In ordinary circumstances, all cases to be rated will be located, all case ratings will be complete, and all rated cases will be made available to the examining attorneys by the end of the month following the end of the quarter.

III. Positions of the Parties

A. The Agency

The Agency argues that the provision interferes with its rights to direct employees and assign work under section 7106(a)(2)(A) and (B) of the Statute. According to the Agency, by requiring supervisors to review and rate cases and make the ratings available to employees within a certain period of time, the proposal, "[b]y implication," precludes supervisors from rating employees on cases which have not been reviewed, or using ratings that have not been provided employees, within that time period. Statement of Position at 3.

B. The Union

The Union argues that the provision is "merely procedural" in that the provision "requires no more of the Agency than to make its best efforts to complete the employee rating within the 30[-]day time period." Reply Brief at 1. According to the Union, the provision "does not address the consequences of the Agency's failure" to comply with the provision. Id. The Union contends that, as the provision "places no bar on management using information falling outside of the time frame as a basis for evaluation[,]" it does not violate management's rights under section 7106 of the Statute. Id. at 2.

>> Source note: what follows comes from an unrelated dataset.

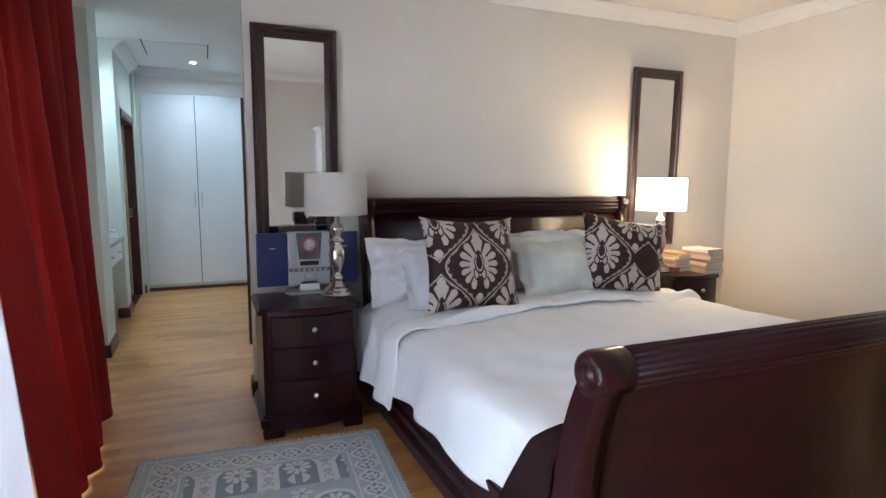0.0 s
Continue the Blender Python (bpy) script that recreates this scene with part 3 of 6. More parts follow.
def duvet():
    bm = bmesh.new()

    def f(u, v):
        y = lerp(0.93, 2.66, v)
        p = drape(0.71, 2.77, 0.60, y, 0.30 + 0.015 * math.sin(y * 6), 0.30, u, 0.035)
        q = wrinkle(p.x, y, 1.9) + 0.010 * math.sin(p.x * 5.2 + 2.4 * y) * math.sin(y * 3.1)
        if p.z > 0.55:
            p.z += q + 0.018 * math.sin(v * math.pi)
        else:
            p.x += q * 1.5
        if v < 0.08:
            p.z -= 0.05 * (1 - v / 0.08) ** 2
        return p

    sheet(bm, f, 120, 70)
    ob = solo("duvet", bm, LINEN, "rumpled white duvet spread over the bed, hanging down the side", "duvet")
    ob.modifiers.new("thick", "SOLIDIFY").thickness = 0.022
    bm = bmesh.new()

    def g(u, v):
        y = lerp(2.30, 2.98, v) + 0.10 * (u - 0.5) * (1 - v)
        p = drape(0.678, 2.77, 0.632, y, 0.415 - 0.03 * v + 0.012 * math.sin(v * 9), 0.30, u, 0.03)
        q = wrinkle(p.x + 4, y * 1.5, 2.4)
        ridge = 0.013 * math.sin((y + 0.08 * p.x + 0.02 * math.sin(p.x * 5)) * 34) * max(0, 1 - v * 1.8)
        ridge += 0.026 * math.exp(-((v - 0.07) / 0.05) ** 2) * (0.7 + 0.4 * math.sin(p.x * 7)) - 0.012 * math.exp(-(v / 0.03) ** 2)
        if p.z > 0.58:
            p.z += q + ridge
        else:
            p.x += q * 2 - 0.012 - 0.016 * math.sin(y * 26 + 5 * p.z) * min(1, (0.60 - p.z) * 5)
        return p

    sheet(bm, g, 130, 64)
    ob = solo("top_sheet", bm, LINEN, "white sheet folded back over the duvet below the pillows", "sheet")
    ob.modifiers.new("thick", "SOLIDIFY").thickness = 0.014


duvet()


def throw():
    bm = bmesh.new()

    def f(u, v):
        y = lerp(0.885, 0.97 + 0.26 * max(0.0, 1 - u * 5.5), v)
        p = drape(0.678, 2.79, 0.655, y, 0.50, 0.5, u, 0.03)
        p.z += wrinkle(p.x, y, 1.2)
        return p

    sheet(bm, f, 80, 16)
    ob = solo("throw_blanket", bm, mat("dark_brown_fleece", (0.030, 0.012, 0.013), (0.018, 0.008, 0.009), 0.95, scale=14, fine=300, bump=0.08, spec=0.1), "dark brown fleece throw laid across the foot of the bed", "blanket")
    ob.modifiers.new("thick", "SOLIDIFY").thickness = 0.014


throw()


def cushion_shape(w, h, t, n, flange=0.0, ears=0.03):
    def f(u, v, side):
        a, b = u * 2 - 1, v * 2 - 1
        ax, bz = a * (1 - ears * (1 - abs(b)) ** 1.0 * abs(a)), b * (1 - ears * (1 - abs(a)) * abs(b))
        d = max(0.0, (1 - abs(a) ** 2.6)) ** 0.55 * max(0.0, (1 - abs(b) ** 2.6)) ** 0.55
        tip = 1 + 1.1 * ears * (abs(a) * abs(b)) ** 5
        return Vector((ax * tip * w / 2, side * t / 2 * d, bz * tip * h / 2))
    return f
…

IV. Analysis and Conclusions

Proposals that prevent management from using particular information in evaluating employee performance directly interfere with management's rights to direct employees and assign work under section 7106(a)(2)(A) and (B) of the Statute. For example, American Federation of Government Employees, Local 3272 and Department of Health and Human Services, Social Security Administration, Chicago Regional Office, 34 FLRA 675, 679 (1990) (SSA).

In this case, the Union states that the provision "places no bar on management using information falling outside of the time frame as a basis for evaluation." Reply Brief at 2. The Union's statement is consistent with the plain wording of the provision, which is silent with respect to the consequences of a failure to comply with the provision. Accordingly, the Union's statement of intent is adopted for the purposes of this decision. Interpreted consistent with that statement, we find that the provision would not preclude the Agency from using any information in evaluating employee performance. Consequently, we reject the Agency's claim that the provision interferes with its rights to direct employees and assign work under section 7106(a)(2)(A) and (B) of the Statute. See Social Security Administration, 34 FLRA at 678. As the Agency asserts no other basis for finding the provision nonnegotiable, and none is apparent to us, we find that the provision is negotiable.(1)

V. Order

The Agency shall rescind its disapproval of the disputed provision.(2)




FOOTNOTES:
(If blank, the decision does not have footnotes.)
 

1. The Union stated in its petition for review both that the provision was procedural and that the provision was "an appropriate arrangement because it does not dictate or direct which cases management will rate." Petition for Review at 2. In view of our decision here, we need not address the claim that the provision is an appropriate arrangement.

2. In finding the disputed provision to be negotiable, we make no judgment as to its merits.